Across America, like California, the assault on marriage inequality has been a debate over its constitutionality and opposition based on a belief that marriage is exclusive to one man with one woman. However, neither should be considered as central to the issue, for what is central to the issue is state-sanctioned marriage itself.

There is no history of when the first marriage occurred; but most likely occurred once man read the story of God taking Adam’s rib to create Eve. In the beginning women simply had children, progressing to marriage by simple affirmation (a family affair), and later by religious authority, evolving to the state granting marriage licenses with affirmation by a religious or civil authority.

In ancient times, tribes needed an environment conducive to safeguarding and perpetuating their lineage, and rules on granting property rights (women were considered property). It had to do with ethnic identity, preserving social hierarchy, property rights, and inheritance. Love was nothing more than an abstract notion.

“The Sixties” became the impetus for significant social and cultural change, but the perspective up to that time had been that women were created to be subservient, not equal or a counterpart to men. Therefore, thanks to Adam and Eve, marriage was a social contract imbued by religious values dictating that men reign supreme, and that a wife should look to her man for guidance in all things.

Today, there are gender-based partnerships and cohabitations other than marriage that need to be granted rights and protections. Even though the heterosexual act of procreation is important to our evolution, that relationship should not interfere with other relationships such as a man and woman cohabitating, partnerships of a man befriending a man or a woman befriending a woman, or the cohabitation of homosexuals. They should be afforded the same rights and protections as heterosexual marriages.

Since the social revolution of “The Sixties,” this has been the outcome of a world that has significantly changed. A change that has created paradigm shifts in thinking. A world in which safeguarding means more than protecting possessions and bloodlines; it is now a world where love and compassion define relationships. We have acquired greater knowledge of which has come a diversification of ideas and an open-mindedness that has rejected old taboos.

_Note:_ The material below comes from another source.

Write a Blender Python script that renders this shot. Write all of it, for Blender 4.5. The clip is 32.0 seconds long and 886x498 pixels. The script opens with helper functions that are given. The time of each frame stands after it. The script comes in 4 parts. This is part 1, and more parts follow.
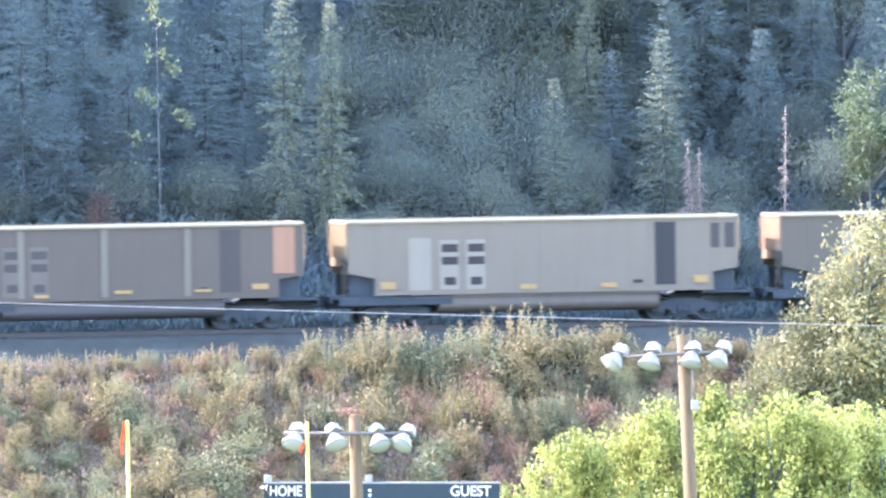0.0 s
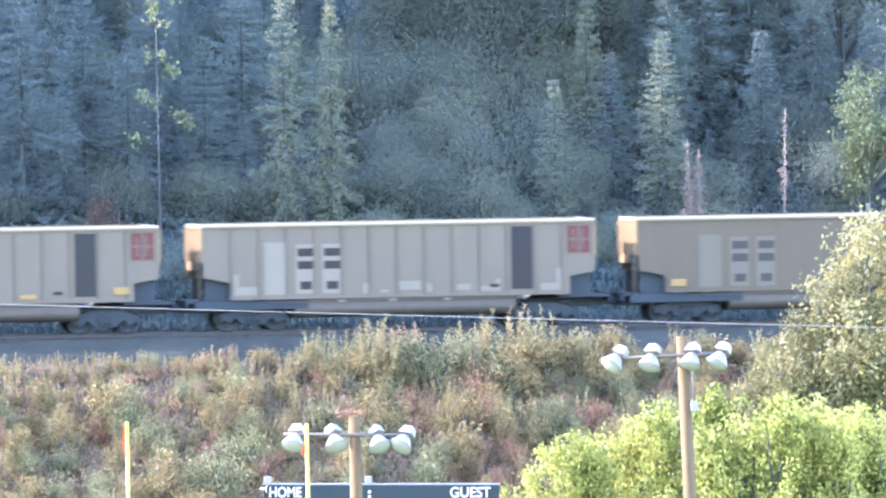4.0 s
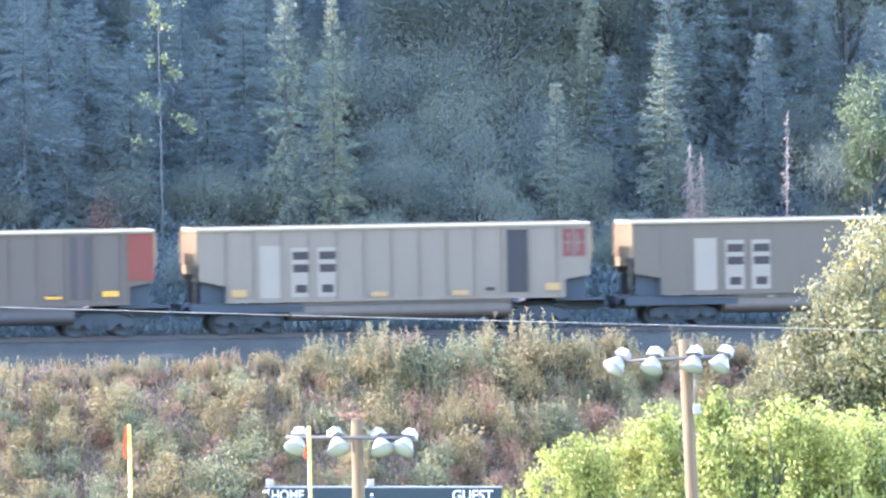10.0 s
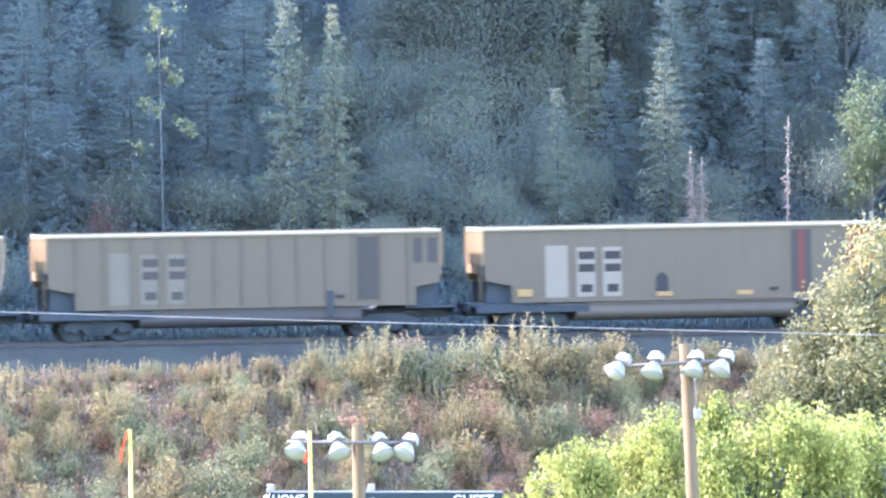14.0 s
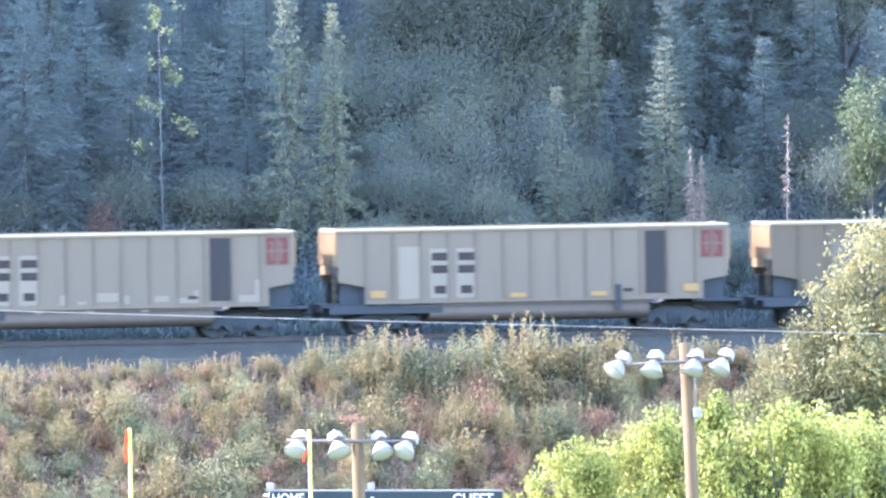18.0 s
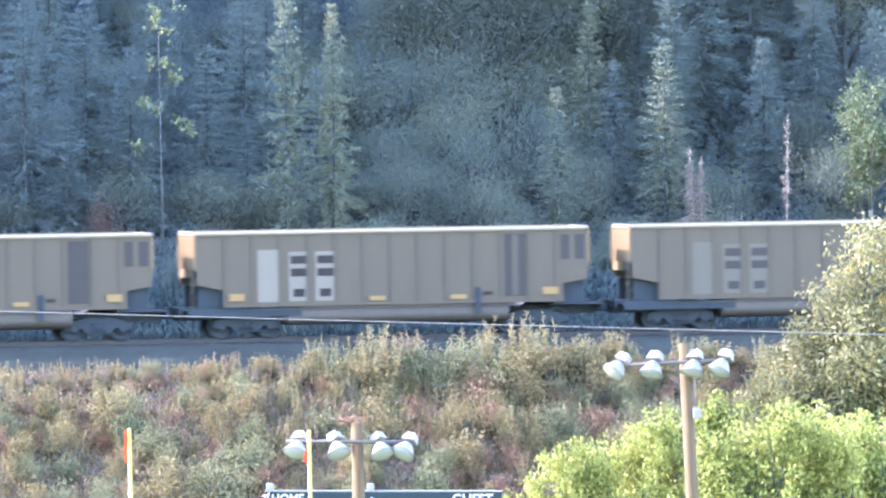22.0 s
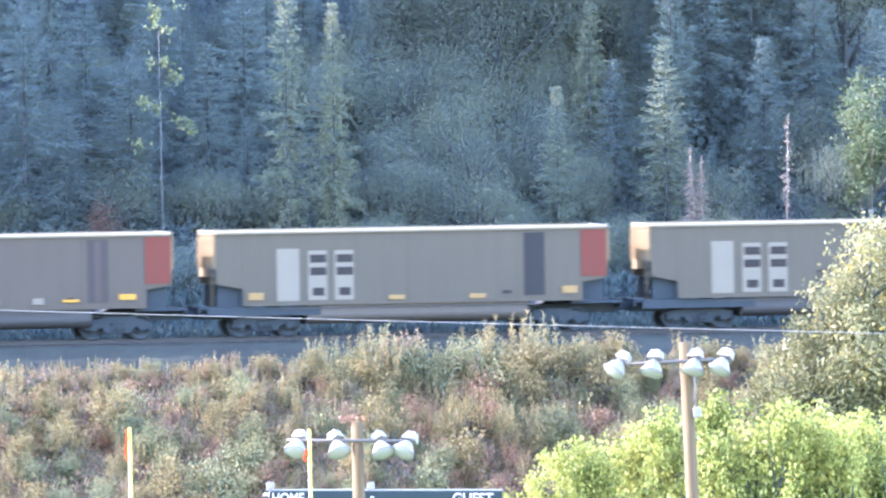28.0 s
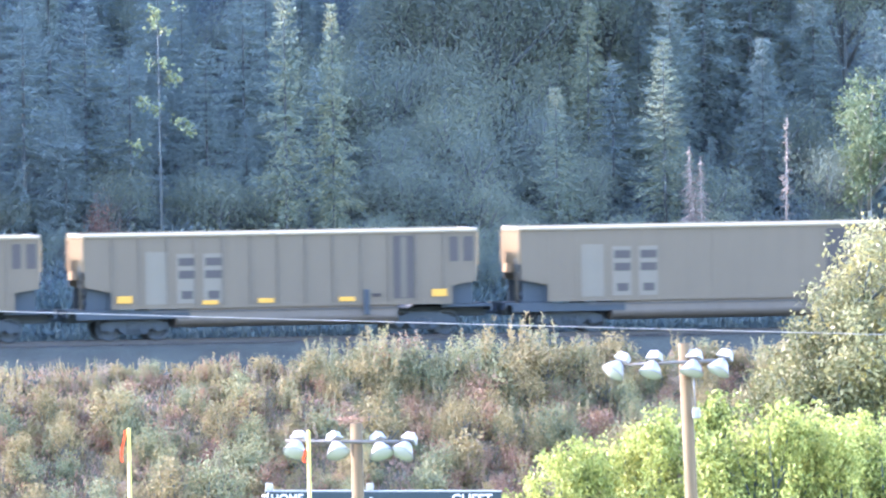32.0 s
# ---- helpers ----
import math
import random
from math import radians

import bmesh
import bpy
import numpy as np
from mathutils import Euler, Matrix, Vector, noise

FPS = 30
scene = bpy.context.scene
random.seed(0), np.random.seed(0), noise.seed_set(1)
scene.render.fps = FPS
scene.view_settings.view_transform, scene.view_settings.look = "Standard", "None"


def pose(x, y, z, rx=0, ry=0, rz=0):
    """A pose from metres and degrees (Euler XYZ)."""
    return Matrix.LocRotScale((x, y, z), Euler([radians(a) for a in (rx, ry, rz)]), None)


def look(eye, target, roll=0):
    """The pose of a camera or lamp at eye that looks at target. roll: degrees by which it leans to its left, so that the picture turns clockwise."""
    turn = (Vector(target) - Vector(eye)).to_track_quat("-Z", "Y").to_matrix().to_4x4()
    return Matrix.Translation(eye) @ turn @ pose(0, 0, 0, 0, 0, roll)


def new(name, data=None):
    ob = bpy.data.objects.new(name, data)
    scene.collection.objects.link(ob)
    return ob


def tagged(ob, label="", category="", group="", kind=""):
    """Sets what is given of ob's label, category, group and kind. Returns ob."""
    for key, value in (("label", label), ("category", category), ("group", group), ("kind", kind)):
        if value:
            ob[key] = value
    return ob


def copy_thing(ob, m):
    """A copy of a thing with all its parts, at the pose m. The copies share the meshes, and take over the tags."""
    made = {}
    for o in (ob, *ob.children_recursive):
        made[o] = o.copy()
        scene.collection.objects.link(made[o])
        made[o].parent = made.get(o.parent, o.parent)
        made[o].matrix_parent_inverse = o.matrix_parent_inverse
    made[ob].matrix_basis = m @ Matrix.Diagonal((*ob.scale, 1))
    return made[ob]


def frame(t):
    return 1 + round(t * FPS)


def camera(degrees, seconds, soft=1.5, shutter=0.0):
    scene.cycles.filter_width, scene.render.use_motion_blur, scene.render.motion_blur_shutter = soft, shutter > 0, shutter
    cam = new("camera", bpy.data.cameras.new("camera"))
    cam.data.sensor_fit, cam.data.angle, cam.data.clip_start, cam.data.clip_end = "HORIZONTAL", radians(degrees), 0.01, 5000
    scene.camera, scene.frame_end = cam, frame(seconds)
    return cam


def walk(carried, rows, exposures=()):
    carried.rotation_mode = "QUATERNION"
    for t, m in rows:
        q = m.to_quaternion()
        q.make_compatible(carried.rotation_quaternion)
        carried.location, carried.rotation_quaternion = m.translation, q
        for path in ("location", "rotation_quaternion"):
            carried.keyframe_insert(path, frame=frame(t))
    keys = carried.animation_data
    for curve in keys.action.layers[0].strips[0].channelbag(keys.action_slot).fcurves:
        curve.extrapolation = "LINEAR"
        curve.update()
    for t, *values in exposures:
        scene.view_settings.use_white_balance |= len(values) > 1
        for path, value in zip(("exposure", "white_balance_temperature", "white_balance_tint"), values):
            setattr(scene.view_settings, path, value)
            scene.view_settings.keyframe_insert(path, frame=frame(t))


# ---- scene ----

Moreover, a financially dependant, fast-paced world where each spouse now need careers, where spousal separation for long periods may be necessary because of conflicting work hours, business travel and relocation, has stressed families and generated high divorce rates. As a result, men and women are living together and creating families outside of wedlock. For financial, and other reasons, more and more men and women are partnering or cohabitating and sharing their lives.

Consequently, state-sanctioned marriage has lost its suitableness and usefulness.

It seems to me, if at death one can legally will their special person or pet animal in life any monetary or physical accommodation they may wish, why then, in life can’t we find a way legally, comprehensively, and universally to accommodate all categories of partnerships or cohabitation to the same legal status as marriage.